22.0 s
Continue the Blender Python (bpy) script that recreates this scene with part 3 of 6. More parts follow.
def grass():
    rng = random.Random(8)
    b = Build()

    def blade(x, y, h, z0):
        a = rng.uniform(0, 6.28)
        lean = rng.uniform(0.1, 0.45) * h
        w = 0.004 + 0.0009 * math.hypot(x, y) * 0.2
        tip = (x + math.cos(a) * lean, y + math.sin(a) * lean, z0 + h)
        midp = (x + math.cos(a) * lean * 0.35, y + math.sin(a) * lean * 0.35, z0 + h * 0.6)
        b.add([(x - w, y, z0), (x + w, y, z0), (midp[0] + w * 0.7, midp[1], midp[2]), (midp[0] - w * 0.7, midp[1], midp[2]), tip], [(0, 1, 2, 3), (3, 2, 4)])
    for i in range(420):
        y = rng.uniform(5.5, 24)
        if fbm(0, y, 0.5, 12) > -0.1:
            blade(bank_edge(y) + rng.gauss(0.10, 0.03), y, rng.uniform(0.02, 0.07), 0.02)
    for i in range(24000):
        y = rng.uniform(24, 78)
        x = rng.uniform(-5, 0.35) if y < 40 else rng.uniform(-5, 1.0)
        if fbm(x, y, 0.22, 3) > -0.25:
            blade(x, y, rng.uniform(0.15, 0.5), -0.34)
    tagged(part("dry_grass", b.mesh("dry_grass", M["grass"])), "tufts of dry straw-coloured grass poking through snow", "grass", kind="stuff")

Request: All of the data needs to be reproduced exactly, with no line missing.

Solution to the exercise:
22.0 s
Continue the Blender Python (bpy) script that recreates this scene with part 3 of 6. More parts follow.
def grass():
    rng = random.Random(8)
    b = Build()

    def blade(x, y, h, z0):
        a = rng.uniform(0, 6.28)
        lean = rng.uniform(0.1, 0.45) * h
        w = 0.004 + 0.0009 * math.hypot(x, y) * 0.2
        tip = (x + math.cos(a) * lean, y + math.sin(a) * lean, z0 + h)
        midp = (x + math.cos(a) * lean * 0.35, y + math.sin(a) * lean * 0.35, z0 + h * 0.6)
        b.add([(x - w, y, z0), (x + w, y, z0), (midp[0] + w * 0.7, midp[1], midp[2]), (midp[0] - w * 0.7, midp[1], midp[2]), tip], [(0, 1, 2, 3), (3, 2, 4)])
    for i in range(420):
        y = rng.uniform(5.5, 24)
        if fbm(0, y, 0.5, 12) > -0.1:
            blade(bank_edge(y) + rng.gauss(0.10, 0.03), y, rng.uniform(0.02, 0.07), 0.02)
    for i in range(24000):
        y = rng.uniform(24, 78)
        x = rng.uniform(-5, 0.35) if y < 40 else rng.uniform(-5, 1.0)
        if fbm(x, y, 0.22, 3) > -0.25:
            blade(x, y, rng.uniform(0.15, 0.5), -0.34)
    tagged(part("dry_grass", b.mesh("dry_grass", M["grass"])), "tufts of dry straw-coloured grass poking through snow", "grass", kind="stuff")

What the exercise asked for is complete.